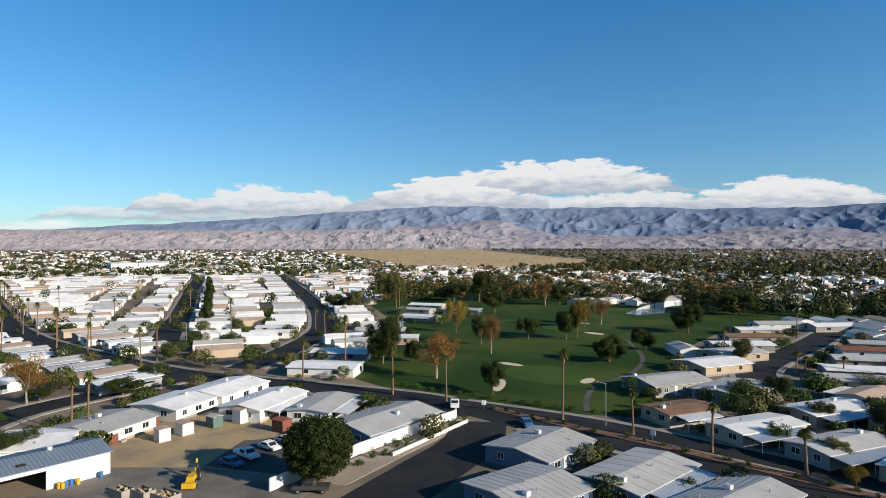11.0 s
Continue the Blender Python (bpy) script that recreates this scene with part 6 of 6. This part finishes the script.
skip(85.8, -1.6, 30, "concrete bay filled with cut branches and rubble")
skip(84.0, -3.9, 30, "concrete bay filled with soil and rubble")
skip(82.0, -6.2, 30, "half-empty concrete bay in the yard", 4.2, 2.4, 1.1)


def shed(x, y, yaw, w, d, h, mat, label, roof="roof_tan"):
    root = thing("shed", label, "shed", at=small(x, y, 0.03, yaw))
    bm = bm_new()
    shell(bm, w, d, h, d * 0.1)
    part("wall", bm, M[mat], root)
    bm = bm_new()
    gable(bm, w, d, h, 0.2, 0.15, 0.08)
    part("roof", bm, M[roof], root)
    bm = bm_new()
    box(bm, -0.5, 0.5, -d / 2 - 0.03, -d / 2 + 0.02, 0.05, h - 0.3)
    part("door", bm, M["white"], root)


shed(109.4, -11.2, 25, 3, 2.4, 2.3, "cream", "small cream metal shed on the bare lot")
shed(111.4, -16.2, 25, 2.6, 2.2, 2.2, "greenwall", "small green metal shed on the bare lot", "roof_grey")
shed(107.2, -7.8, 20, 2.2, 2.2, 2.4, "cream", "small cream storage shed by the fence")
shed(111.8, -20.6, 30, 2.6, 2.4, 2.8, "white", "white shed with a tan roof")
shed(103.2, -25.6, 30, 3.0, 2.6, 2.4, "fencewood", "reddish brown garden shed", "roof_red")


def container(x, y, yaw, L, mat, label):
    root = thing("shipping_container", label, "container", at=small(x, y, 0.05, yaw))
    bm = bm_new()
    n = int(L / 0.14)
    fold = [(-L / 2 + L * k / n, -1.2 - (0.04 if (k // 2) % 2 else 0.0)) for k in range(n + 1)] + [(L / 2 - L * k / n, 1.2 + (0.04 if (k // 2) % 2 else 0.0)) for k in range(n + 1)]
    lo, hi = [bm.verts.new((a, b, 0)) for a, b in fold], [bm.verts.new((a, b, 2.5)) for a, b in fold]
    for k in range(len(fold)):
        j = (k + 1) % len(fold)
        bm.faces.new((lo[k], lo[j], hi[j], hi[k]))
    bm.faces.new(hi)
    part("body", bm, M[mat], root)
    bm = bm_new()
    box(bm, -L / 2, L / 2, -1.25, 1.25, 2.5, 2.58, 0.02)
    part("lid", bm, M[mat], root)


container(84.4, 41.6, 112, 6.0, "bluepaint", "blue steel storage container beside the workshop")


def drum(x, y, mat, label, r=0.3, h=0.9):
    root = thing("drum", label, "drum", "drums by the workshop", at=small(x, y, 0.05))
    bm = bm_new()
    tube(bm, (0, 0, 0), (0, 0, h), r, r, 14)
    part("body", bm, M[mat], root)
    for z in (h * 0.33, h * 0.66, h - 0.02):
        bm = bm_new()
        tube(bm, (0, 0, z), (0, 0, z + 0.04), r + 0.025, r + 0.025, 14)
        part("ring", bm, M[mat], root)


for i, (dx, m) in enumerate(((5.0, "bluepaint"), (5.7, "bluepaint"), (6.4, "yellowpaint"), (4.3, "yellowpaint"), (1.4, "bluepaint"), (6.1, "yellowpaint"))):
    q = pose(95.2, -0.5, 0, 0, 0, 110.7) @ Vector((dx, 0.7 + 0.35 * (i % 2), 0))
    drum(q.x, q.y, m, "blue plastic drum by the workshop wall" if m == "bluepaint" else "yellow steel drum by the workshop wall")


def backhoe(x, y, yaw):
    root = thing("backhoe", "yellow backhoe digger parked in the lot", "digger", at=small(x, y, 0.05, yaw))
    bm = bm_new()
    prism(bm, [(-1.6, 0.7), (1.8, 0.7), (1.8, 1.5), (0.3, 1.6), (0.1, 1.2), (-1.6, 1.2)], 1.1, 0.05)
    part("body", bm, M["yellowpaint"], root)
    bm = bm_new()
    for sx, sy in ((-1.1, -0.6), (-1.1, 0.6), (0.2, -0.6), (0.2, 0.6)):
        tube(bm, (sx, sy, 1.2), (sx, sy, 2.6), 0.05, 0.05, 6)
    box(bm, -1.3, 0.4, -0.75, 0.75, 2.6, 2.7, 0.03)
    part("canopy", bm, M["blacktrim"], root)
    bm = bm_new()
    tube(bm, (-1.6, 0, 1.0), (-2.6, 0, 2.9), 0.16, 0.13, 6)
    tube(bm, (-2.6, 0, 2.9), (-3.4, 0, 1.2), 0.13, 0.1, 6)
    part("boom", bm, M["yellowpaint"], root)
    bm = bm_new()
    box(bm, -3.7, -3.1, -0.35, 0.35, 0.7, 1.3, 0.06)
    part("bucket", bm, M["blacktrim"], root)
    bm = bm_new()
    box(bm, 2.3, 3.0, -1.0, 1.0, 0.15, 0.95, 0.08)
    tube(bm, (1.2, -0.6, 1.2), (2.4, -0.6, 0.6), 0.08, 0.08, 6)
    tube(bm, (1.2, 0.6, 1.2), (2.4, 0.6, 0.6), 0.08, 0.08, 6)
    part("loader", bm, M["yellowpaint"], root)
    wheels(root, (-1.1,), 1.8, 0.75)
    wheels(root, (1.3,), 1.7, 0.5)


backhoe(86.2, -9.8, 160)


def street_lamp(x, y, h, yaw):
    root = thing("street_lamp", "slim grey steel street lamp", "street lamp", "street lamps", at=small(x, y, 0.1, yaw))
    bm = bm_new()
    tube(bm, (0, 0, 0), (0, 0, h), 0.11, 0.06, 8)
    part("pole", bm, M["metal"], root)
    bm = bm_new()
    tube(bm, (0, 0, h - 0.1), (1.5, 0, h + 0.25), 0.05, 0.04, 6)
    part("arm", bm, M["metal"], root)
    bm = bm_new()
    box(bm, 1.3, 2.0, -0.15, 0.15, h + 0.18, h + 0.32, 0.04)
    part("head", bm, M["metal"], root)


for x, y, h, a in ((79.6, -74.6, 7.2, 60), (167, -24, 7, 100), (-60, 120, 9, 180), (-52, 175, 9, 180), (186, -8, 7, 90), (118, 30, 5, 45), (205, -22, 7, 90)):
    street_lamp(x, y, h * 1.2, a)


def sign(x, y, yaw, label):
    root = thing("street_sign", label, "sign", at=small(x, y, 0.1, yaw))
    bm = bm_new()
    tube(bm, (0, 0, 0), (0, 0, 2.0), 0.04, 0.04, 6)
    part("post", bm, M["metal"], root)
    bm = bm_new()
    box(bm, -0.5, 0.5, -0.05, -0.02, 1.1, 2.1, 0.01)
    part("panel", bm, M["white"], root)


sign(69.6, -74.9, 30, "blank white square sign in the planted strip")
sign(98.0, -61.8, 60, "small white street sign at the junction")


def solar(x, y, z, yaw, tilt, cols, rows, label):
    """Dark panels laid on a roof in a frame."""
    root = thing("solar_array", label, "solar panels", at=pose(x, y, z, tilt, 0, yaw) @ Matrix.Diagonal((K, K, K, 1)))
    for i in range(cols):
        for j in range(rows):
            bm = bm_new()
            box(bm, (i - cols / 2) * 1.05, (i - cols / 2) * 1.05 + 1.0, (j - rows / 2) * 1.65, (j - rows / 2) * 1.65 + 1.6, 0, 0.06)
            part("panel", bm, M["solar"], root)


solar(-15.4, 78.6, 2.62, -8, 8, 10, 1, "row of black solar panels on a tan roof")
solar(-36.8, 115.6, 2.6, -18, 8, 4, 1, "small array of black solar panels on a grey roof")

# low planting in the strips and verges
mrng = random.Random(77)
strip_line = smooth_line([(98, -64), (83.5, -68.6), (67, -74.6), (50, -79.6), (37, -83), (8, -89), (-40, -97)], 2.6)
for p in strip_line:
    if mrng.random() < 0.8:
        h = mrng.uniform(0.4, 1.0)
        plant("shrub", p.x + mrng.uniform(-0.5, 0.5), p.y + mrng.uniform(-0.5, 0.5), h, h * 1.4)
for p in smooth_line([(82.5, -31), (86, -38.5), (91, -49), (94.5, -55)], 2.2):
    h = mrng.uniform(0.5, 1.1)
    plant("shrub", p.x + mrng.uniform(-0.8, 0.8), p.y + mrng.uniform(-0.5, 0.5), h, h * 1.5)
for p in smooth_line([(123, -57), (105, -67.5), (90, -76), (82, -84)], 3.0):
    h = mrng.uniform(0.5, 1.2)
    plant("shrub", p.x, p.y, h, h * 1.7)
for p in smooth_line(BLVD[:6], 5.0):
    if p.y > 60:
        h = mrng.uniform(0.6, 2.2)
        plant("shrub", p.x + mrng.uniform(-1.4, 1.0), p.y, h, h * 1.5)
        if mrng.random() < 0.5:
            h = mrng.uniform(3, 6)
            plant("olive", p.x + 13.5, p.y + mrng.uniform(-2, 2), h, h)
# trees between the boulevard and the homes, and on its median
for i in range(34):
    y = mrng.uniform(128, 330)
    h = mrng.uniform(3.5, 7)
    plant(mrng.choice(("olive", "broad", "broad")), blvd_x(y) + mrng.uniform(13, 27), y, h, h * mrng.uniform(0.9, 1.3))
for i in range(16):
    y = mrng.uniform(70, 300)
    h = mrng.uniform(2.5, 5)
    plant(mrng.choice(("olive", "broad")), blvd_x(y) - 0.4, y, h, h)
for i in range(30):
    y = mrng.uniform(95, 300)
    h = mrng.uniform(8, 13)
    plant("dark", blvd_x(y) - mrng.uniform(15, 34), y, h, h * mrng.uniform(0.45, 0.7))

# the patterns that were copied are not part of the place
for ob in [*templates.values(), *kits, condo, *[o for k in KITS.values() for o in k]]:
    for o in (*ob.children_recursive, ob):
        bpy.data.objects.remove(o)
# from the plan to true size
for ob in scene.objects:
    if ob.parent is None and ob.type in ("MESH", "EMPTY"):
        ob.matrix_basis = Matrix.Diagonal((PLAN, PLAN, PLAN, 1)) @ ob.matrix_basis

§

## [Requirement]
Write down every line from the opening of the listing to the line with "4.2, 2.4, 1.1)", both included, and nothing else; the pictures are omitted.

## [In response]
11.0 s
Continue the Blender Python (bpy) script that recreates this scene with part 6 of 6. This part finishes the script.
skip(85.8, -1.6, 30, "concrete bay filled with cut branches and rubble")
skip(84.0, -3.9, 30, "concrete bay filled with soil and rubble")
skip(82.0, -6.2, 30, "half-empty concrete bay in the yard", 4.2, 2.4, 1.1)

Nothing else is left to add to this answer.